Reste un dernier moyen d’appréciation : l’avis des citoyens de l’Union. L’occasion vient de leur être donnée de livrer leur sentiment : il semble bien que ce ne soit pas l’enthousiasme qui prédomine… Eu égard au niveau de l’abstention, assez stable dans son altitude himalayenne, l’analyse n’est pourtant pas très aisée : les motivations des « pêcheurs à la ligne » sont aussi diverses que contradictoires, et en tout cas difficiles à répertorier. Pour les votants, le message est en revanche assez clair : une défiance massive à l’égard des principales formations. Ce qui n’est guère surprenant, si l’on en juge à la médiocrité affligeante du discours unique, qui témoigne d’un constant déni de réalité. Mais la vigueur protestataire du résultat traduit également l’émergence d’un puissant courant europhobe – et non eurosceptique, selon l’euphémisme ordinaire de nombre de commentateurs. Une lame de fond, particulièrement sensible dans les Etats-membres historiques, remet en cause le bien fondé de l’appartenance à l’Union et… celui de l’adoption de l’euro.
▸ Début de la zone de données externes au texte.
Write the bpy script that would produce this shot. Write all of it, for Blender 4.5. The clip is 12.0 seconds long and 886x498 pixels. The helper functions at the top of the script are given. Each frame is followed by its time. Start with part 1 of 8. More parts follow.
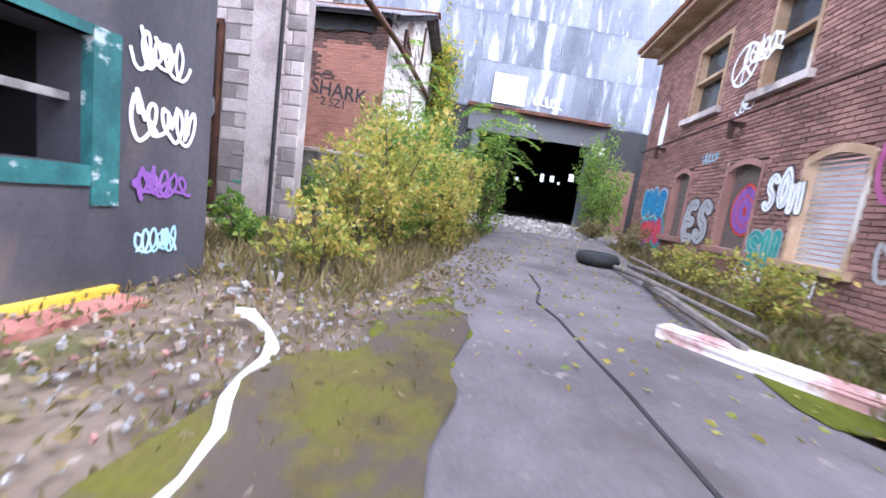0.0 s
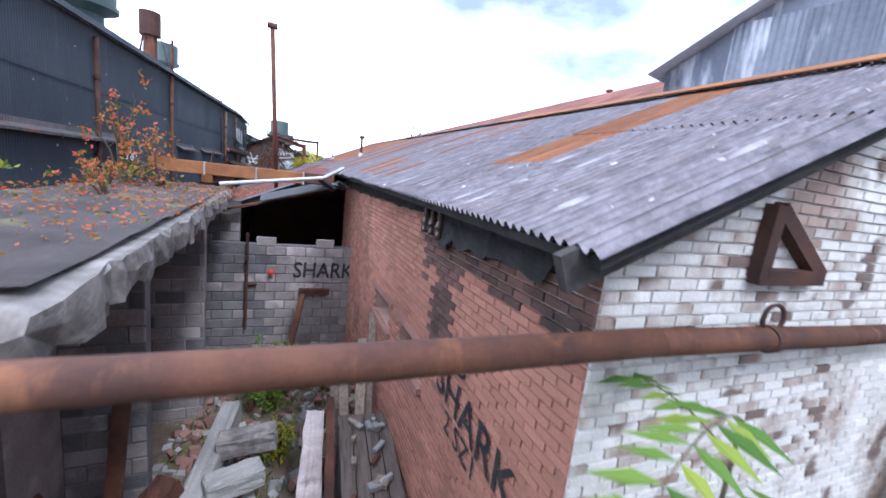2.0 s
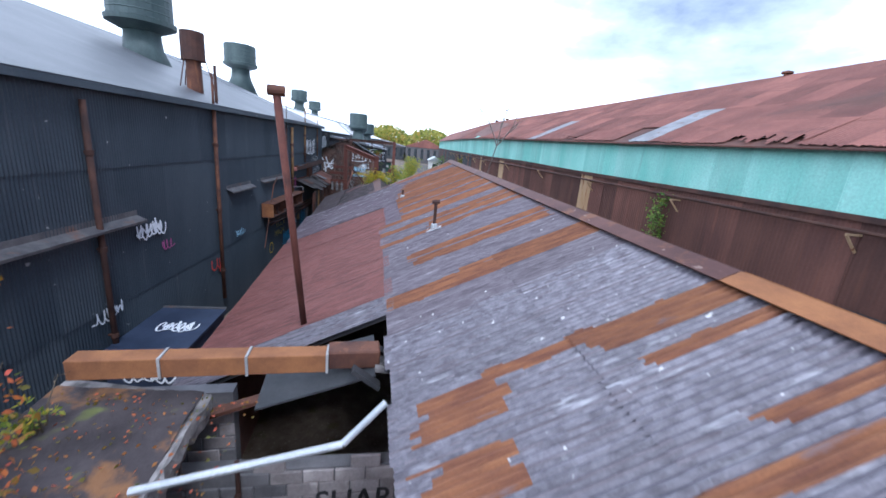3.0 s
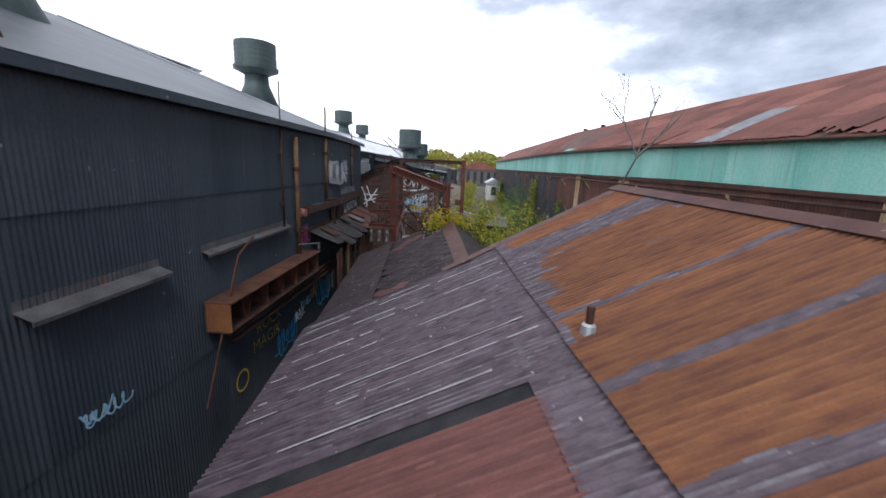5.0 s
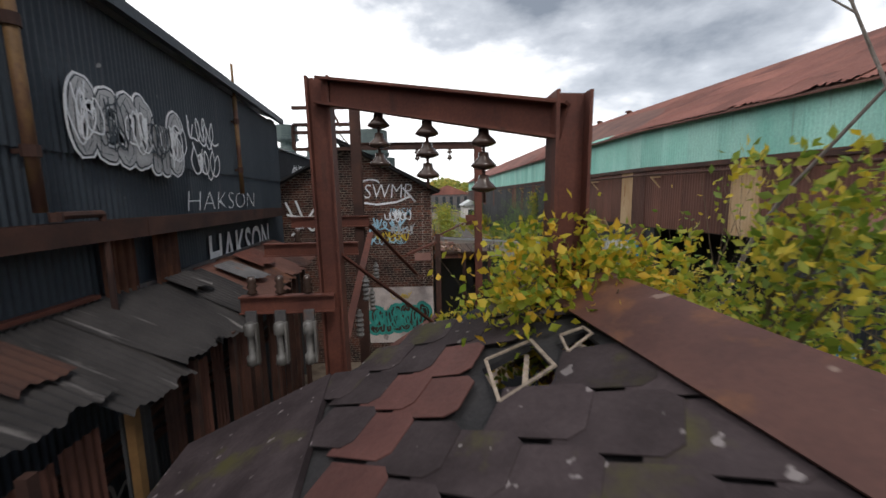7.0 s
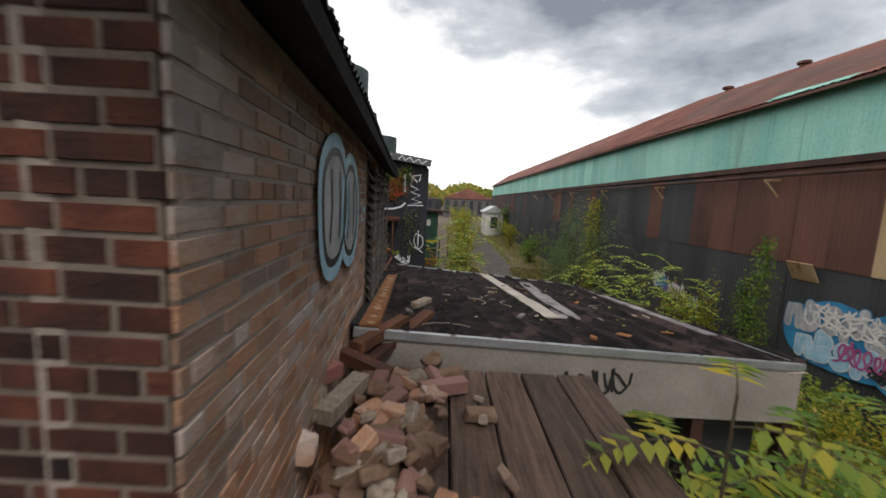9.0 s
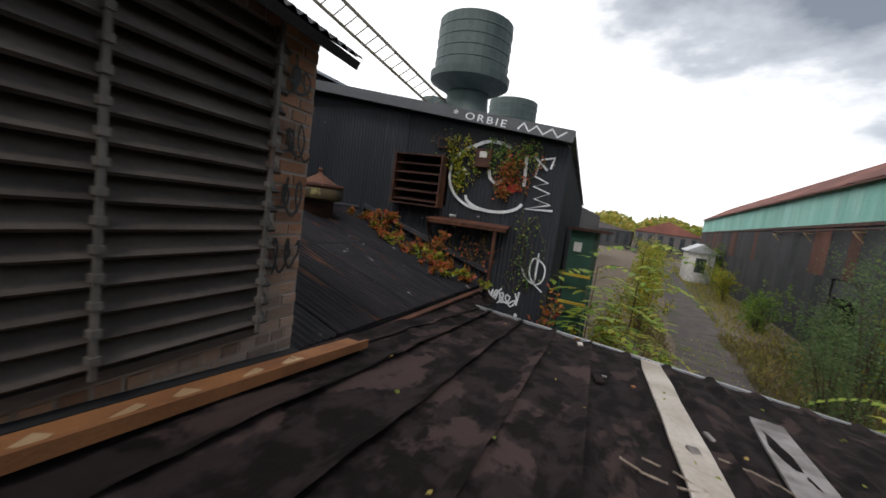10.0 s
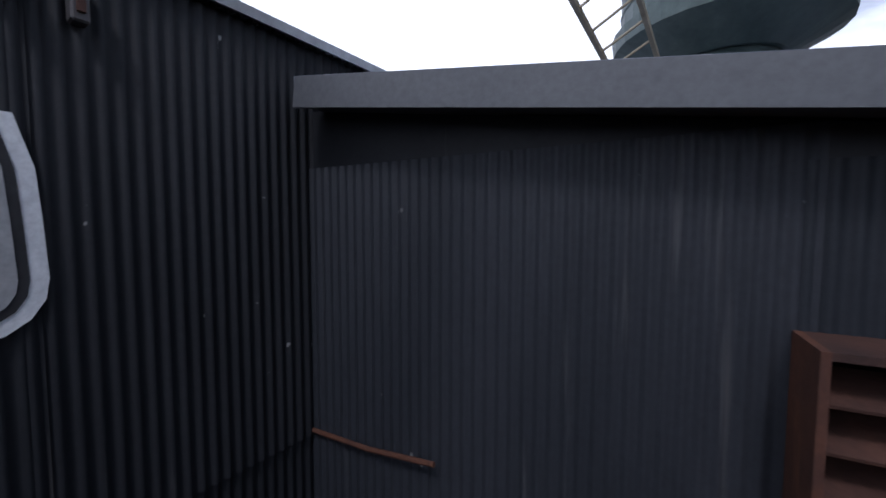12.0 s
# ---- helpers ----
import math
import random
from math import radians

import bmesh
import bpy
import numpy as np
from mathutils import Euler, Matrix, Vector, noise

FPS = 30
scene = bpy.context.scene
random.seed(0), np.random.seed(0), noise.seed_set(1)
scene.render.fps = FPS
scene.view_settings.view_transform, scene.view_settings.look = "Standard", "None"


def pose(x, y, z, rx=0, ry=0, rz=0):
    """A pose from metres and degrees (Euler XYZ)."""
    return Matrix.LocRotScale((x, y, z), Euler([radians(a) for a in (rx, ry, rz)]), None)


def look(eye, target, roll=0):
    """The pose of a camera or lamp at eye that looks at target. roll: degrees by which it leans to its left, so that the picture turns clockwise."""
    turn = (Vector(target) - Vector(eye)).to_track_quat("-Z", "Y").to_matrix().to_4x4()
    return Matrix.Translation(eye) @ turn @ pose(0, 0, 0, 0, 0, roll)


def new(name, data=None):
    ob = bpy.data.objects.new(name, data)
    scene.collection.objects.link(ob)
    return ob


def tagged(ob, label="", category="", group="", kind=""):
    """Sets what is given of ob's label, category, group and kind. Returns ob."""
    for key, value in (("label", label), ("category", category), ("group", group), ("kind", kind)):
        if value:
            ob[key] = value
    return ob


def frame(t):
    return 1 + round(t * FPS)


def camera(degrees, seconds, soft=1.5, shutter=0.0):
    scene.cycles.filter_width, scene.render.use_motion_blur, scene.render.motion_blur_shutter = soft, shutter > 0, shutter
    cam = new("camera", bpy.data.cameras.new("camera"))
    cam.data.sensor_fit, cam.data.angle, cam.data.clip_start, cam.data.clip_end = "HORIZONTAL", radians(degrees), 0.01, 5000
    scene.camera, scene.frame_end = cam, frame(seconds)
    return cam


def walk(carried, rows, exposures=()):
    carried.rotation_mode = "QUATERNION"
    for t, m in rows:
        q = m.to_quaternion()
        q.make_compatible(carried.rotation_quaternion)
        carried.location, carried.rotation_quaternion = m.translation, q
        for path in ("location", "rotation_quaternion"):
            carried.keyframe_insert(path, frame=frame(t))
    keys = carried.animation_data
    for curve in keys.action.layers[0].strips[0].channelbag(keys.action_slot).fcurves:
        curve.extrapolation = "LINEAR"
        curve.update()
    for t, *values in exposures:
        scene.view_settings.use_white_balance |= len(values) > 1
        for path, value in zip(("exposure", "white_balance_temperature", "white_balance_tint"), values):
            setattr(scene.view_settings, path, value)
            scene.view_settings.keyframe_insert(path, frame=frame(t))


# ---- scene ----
cam = camera(97.9, 12.0, soft=1.6, shutter=0.10)
PATH = [
    (0, (-1.579, -2.623, -0.254), (0.348, -2.159, -0.525), 8.1),
    (0.5, (0.797, -1.82, 0.222), (2.57, -0.901, 0.116), 3.0),
    (1, (2.895, -1.584, 1.288), (4.351, -0.215, 1.209), 3.6),
    (1.5, (4.64, -1.244, 2.439), (5.649, 0.475, 2.277), 5.4),
    (2, (5.727, -0.123, 3.619), (6.305, 1.764, 3.294), 6.5),
    (2.5, (6.071, 1.77, 5.005), (6.397, 3.69, 4.553), 6.1),
    (3, (6.06, 4.525, 6.146), (6.242, 6.45, 5.634), 5.3),
    (3.5, (5.998, 7.474, 6.793), (6.059, 9.4, 6.256), 5.3),
    (3.7, (5.985, 8.736, 6.869), (5.996, 10.665, 6.34), 5.4),
    (5.3, (3.931, 16.543, 5.399), (3.841, 18.504, 5.014), 1.9),
    (5.5, (3.68, 17.649, 5.149), (3.608, 19.616, 4.792), 0.9),
    (6, (3.295, 20.209, 4.783), (3.271, 22.186, 4.485), 0.8),
    (6.5, (3.227, 22.643, 4.761), (3.233, 24.622, 4.468), 0.4),
    (7, (2.928, 25.061, 4.577), (3.012, 27.041, 4.305), -1.1),
    (7.2, (2.785, 26.069, 4.527), (2.917, 28.047, 4.261), -1.4),
    (8.8, (3.46, 35.02, 3.967), (3.566, 37.006, 3.755), 0.6),
    (9, (3.664, 36.056, 4.204), (3.661, 38.041, 3.955), 2.9),
    (9.5, (4.233, 38.512, 4.073), (3.841, 40.459, 3.839), 5.4),
    (10, (4.423, 41.046, 3.802), (3.532, 42.825, 3.596), 7.8),
    (10.5, (3.975, 43.275, 3.784), (2.649, 44.764, 3.632), 9.5),
    (11, (2.747, 44.607, 4.157), (1.234, 45.91, 4.043), 8.9),
    (11.5, (1.235, 45.206, 4.705), (-0.216, 46.579, 4.608), 5.0),
    (12, (-0.417, 45.572, 5.231), (-1.562, 47.207, 5.106), 0.1),
]
EXPOSURES = [(0.0, 1.85, 5650, 19), (0.5, 1.85, 5550, 15), (1.0, 1.5, 5450, 11), (1.5, 1.4, 5650, 12), (2.0, 0.97, 5450, 13), (2.5, 0.6, 5450, 12), (3.0, 0.43, 5250, 11), (3.7, 0.25, 5450, 12),
             (5.3, -0.2, 6100, 12), (6.5, -0.25, 6500, 10), (8.8, -0.38, 6850, 10), (10.0, -0.38, 6650, 10), (11.0, -0.55, 5350, 14), (12.0, -0.3, 5700, 17)]
walk(cam, [(t, look(eye, target, roll)) for t, eye, target, roll in PATH], EXPOSURES)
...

La nouvelle configuration du Parlement européen ne compromet pas, à ce stade, la majorité des partis centristes mainstream : ensemble, ils devraient représenter environ 60% d’europhiles indéboulonnables (contre 70% dans l’ancienne législature). Mais il est difficile d’anticiper la stratégie d’alliances que suivront, ou pas, les factions protestataires qui ont fait un tabac – la constitution d’un groupe parlementaire est à ce prix (il faut au minimum 25 députés, issus de 7 pays différents). On ne peut donc encore préjuger de l’audience réelle qu’auront les anti-Européens à Strasbourg. En revanche, il est parfaitement clair que des formations comme l’UKIP au Royaume-Uni – qui prône le retrait pur et simple de l’UE sous la houlette de Nigel Farage, son très charismatique dirigeant -, ou le Front National en France – qui limite, pour l’instant, ses revendications à l’abandon de l’euro – vont gagner en audience et en influence au sein de leurs pays respectifs. C’est-à-dire que des problématiques considérées jusqu’à ce jour comme incongrues, et donc réservées aux seuls « populistes », vont devoir être maintenant débattues avec sérieux. De toute façon, l’abandon de l’euro et la sortie de l’Union ne relèvent pas des compétences du Parlement européen, mais des autorités nationales. Lesquelles risquent de se faire totalement squeezer par leur électorat si elles maintiennent leur position présente, à savoir que ce n’est pas vraiment possible (ce qui est faux) et que ce n’est absolument pas souhaitable (ce qui au moins se discute). L’UE a grandement mérité les accusations de « déficit démocratique » de son fonctionnement. Elle va maintenant devoir essuyer un retour de manivelle, pour avoir ignoré avec superbe les légitimes récriminations de la valetaille électorale. Les temps à venir promettent d’être animés, même si les marchés financiers, au lendemain du scrutin, affichaient une imperturbable sérénité.